Das gemeinsame Sorgerecht bleibt durch die Bestimmung des alleinigen Aufenthaltsbestimmungsrechts in der Regel zwar erhalten, über den Wohnort des Kindes entscheidet dann jedoch ausschließlich der aufenthaltsbestimmungsberechtigte Elternteil. Wäre dies der Vater, könnte die Mutter den Umzug also nicht mehr verweigern.

Kann das Kind nicht selbst entscheiden, bei wem es leben will?

Der Wille des Kindes ist durchaus relevant. Allerdings hat es erst mit Vollendung des zwölften Lebensjahres offiziell ein Mitspracherecht und in Gerichtsverfahren sogar erst ab 14 Jahren. Hier gilt: Je älter das Kind, desto mehr Gewicht hat sein Wille. Beurteilt wird aber stets der Einzelfall, was bedeutet, dass neben dem Alter beispielsweise auch der Entwicklungsstand und die Reife auf die Waagschale gelegt werden. Das heißt aber nicht, dass der Wunsch eines jüngeren Kindes überhaupt nicht zählt.

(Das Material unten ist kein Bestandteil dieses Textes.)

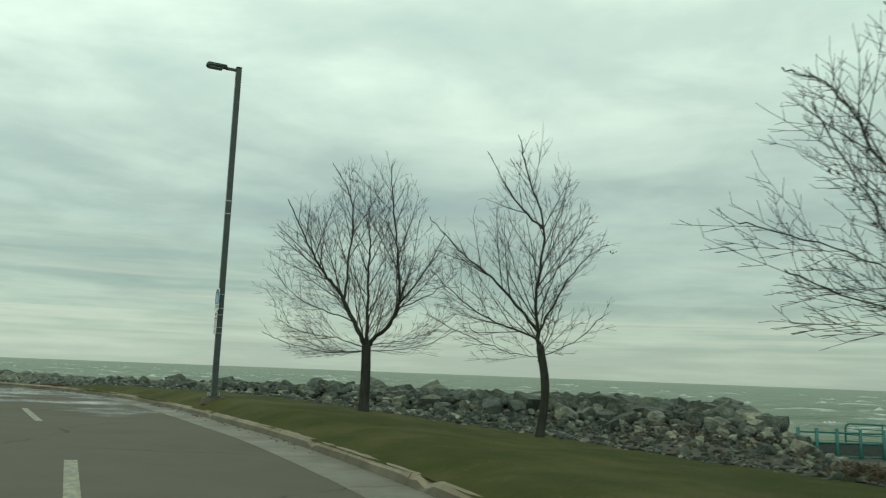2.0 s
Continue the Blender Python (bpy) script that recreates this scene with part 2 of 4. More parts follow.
def make_rock(name, tones, grime=(0.78, 0.81, 0.77)):
    m = Mat(name, 0.72, spec=0.28)
    g = m.n.new("ShaderNodeNewGeometry")
    rnd = g.outputs["Random Per Island"]
    m.pos = g.outputs["Position"]
    ob_rnd = m.n.new("ShaderNodeObjectInfo").outputs["Random"]
    both = m.n.new("ShaderNodeMath")
    both.operation = "ADD"
    m.l.new(rnd, both.inputs[0])
    m.l.new(ob_rnd, both.inputs[1])
    whole = m.n.new("ShaderNodeMath")
    whole.operation = "FRACT"
    m.l.new(both.outputs[0], whole.inputs[0])
    rnd = whole.outputs[0]
    tone = m.mix(1.0, m.ramp(rnd, *zip((0.0, 0.35, 0.65, 0.88, 1.0), tones)), grime, "MULTIPLY")
    c = m.mix(m.ramp(m.noise(2.2, 6, 0.65), (0.40, 0.0), (0.60, 1.0)), m.mix(1.0, tone, (0.60, 0.63, 0.62), "MULTIPLY"), m.mix(1.0, tone, (1.3, 1.28, 1.22), "MULTIPLY"))
    c = m.mix(m.ramp(m.noise(9, 6, 0.7), (0.52, 0.0), (0.8, 0.45)), c, (0.22, 0.21, 0.175))
    c = m.mix(m.ramp(m.noise(0.8, 3), (0.55, 0.0), (0.75, 0.35)), c, (0.10, 0.115, 0.075))
    c = m.mix(1.0, c, m.ramp(m.noise(4.5, 7, 0.68), (0.34, 0.6), (0.5, 1.0), (0.66, 1.5)), "MULTIPLY")
    m.color(c)
    m.rough(m.ramp(m.noise(1.7, 3), (0.35, 0.42), (0.65, 0.85)))
    seam = m.ramp(m.voronoi(2.6, "DISTANCE_TO_EDGE", (1, 1, 1.7)), (0.0, 0.0), (0.05, 1.0))
    pit = m.ramp(m.noise(17, 5, 0.75), (0.36, 0.35), (0.5, 1.0))
    m.color(m.mix(1.0, m.mix(0.55, m.mix(0.12, (1, 1, 1), seam, "MULTIPLY"), pit, "MULTIPLY"), c, "MULTIPLY"))
    m.bump(m.noise(3.0, 8, 0.7), 0.8, 0.10).bump(m.noise(16, 8, 0.75), 0.9, 0.045).bump(seam, 0.12, 0.02)
    return m.m


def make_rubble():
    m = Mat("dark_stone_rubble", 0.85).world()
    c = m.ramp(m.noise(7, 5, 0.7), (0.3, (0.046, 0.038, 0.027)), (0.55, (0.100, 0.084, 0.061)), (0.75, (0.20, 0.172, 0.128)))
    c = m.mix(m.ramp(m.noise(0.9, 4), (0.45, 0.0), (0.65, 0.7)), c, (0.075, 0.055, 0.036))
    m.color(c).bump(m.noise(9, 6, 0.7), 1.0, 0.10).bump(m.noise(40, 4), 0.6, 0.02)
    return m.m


def make_grass():
    m = Mat("worn_lawn", 0.85, spec=0.12).world()
    c = m.ramp(m.noise(0.9, 5, 0.6), (0.3, (0.038, 0.046, 0.007)), (0.52, (0.057, 0.063, 0.010)), (0.75, (0.096, 0.086, 0.021)))
    c = m.mix(m.ramp(m.noise(55, 3), (0.35, 0.0), (0.7, 0.7)), c, (0.044, 0.050, 0.011))
    c = m.mix(m.ramp(m.noise(0.3, 6, 0.7), (0.45, 0.0), (0.68, 0.7)), c, (0.135, 0.115, 0.045))
    c = m.mix(m.ramp(m.noise(22, 2, 0.4), (0.70, 0.0), (0.74, 0.8)), c, (0.20, 0.15, 0.07))
    m.color(c).bump(m.noise(70, 3), 0.9, 0.03).bump(m.noise(6, 4), 0.4, 0.04)
    return m.m


def make_bark():
    m = Mat("grey_brown_bark", 0.85, spec=0.15)
    c = m.ramp(m.noise(14, 5, 0.6, (1, 1, 0.25)), (0.3, (0.020, 0.021, 0.017)), (0.7, (0.050, 0.051, 0.041)))
    m.color(m.mix(m.ramp(m.noise(3, 3), (0.5, 0.0), (0.7, 0.5)), c, (0.044, 0.052, 0.036)))
    m.bump(m.noise(28, 5, 0.6, (1, 1, 0.2)), 0.8, 0.02)
    return m.m


def make_water():
    m = Mat("churned_lake_water", 0.4, spec=0.22).world()
    silt_and_shade = m.ramp(m.noise(0.05, 8, 0.68, (0.5, 1.8, 1)), (0.3, (0.125, 0.162, 0.110)), (0.7, (0.215, 0.250, 0.168)))
    # long darker streaks paint the shaded wave troughs into the water colour
    silt_and_shade = m.mix(m.ramp(m.noise(0.20, 7, 0.7, (0.45, 1.5, 1), 0.4), (0.50, 0.0), (0.66, 0.75)), silt_and_shade, (0.088, 0.118, 0.080))
    sx = m.n.new("ShaderNodeSeparateXYZ")
    m.l.new(m.pos, sx.inputs[0])
    crest = m.n.new("ShaderNodeMapRange")
    for k, v in (("From Min", -1.7), ("From Max", -0.95), ("To Min", -0.07), ("To Max", 0.10)):
        crest.inputs[k].default_value = v
    m.l.new(sx.outputs[2], crest.inputs["Value"])
    add = m.n.new("ShaderNodeMath")
    add.operation = "ADD"
    m.l.new(m.noise(0.24, 8, 0.68, (0.55, 1.3, 1), 0.8), add.inputs[0])
    m.l.new(crest.outputs[0], add.inputs[1])
    foam = m.ramp(add.outputs[0], (0.575, 0.0), (0.635, 1.0))
    lace = m.mix(1.0, foam, m.ramp(m.noise(2.6, 5, 0.7), (0.35, 0.25), (0.6, 1.0)), "MULTIPLY")
    m.color(m.mix(lace, silt_and_shade, (0.72, 0.76, 0.72)))
    m.rough(m.ramp(foam, (0.0, 0.42), (1.0, 0.8)))
    m.bump(m.noise(0.35, 6, 0.62, (0.5, 1.4, 1)), 1.0, 1.2).bump(m.noise(1.7, 5, 0.6, (0.7, 1.2, 1)), 0.6, 0.12)
    return m.m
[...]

Steht es der Mutter beispielsweise sehr ablehnend gegenüber und wiederholt es dies auch immer wieder sehr entschieden, muss das Jugendamt beziehungsweise das Familiengericht dies berücksichtigen. Jedoch ist der Wille des Kindes nicht immer mit dem Kindeswohl identisch, es muss also eine Entscheidung getroffen werden, die in erster Linie im Interesse des Kindes liegt. Erst ab der Volljährigkeit kann das Kind ganz alleine entscheiden, wo und bei wem es leben möchte.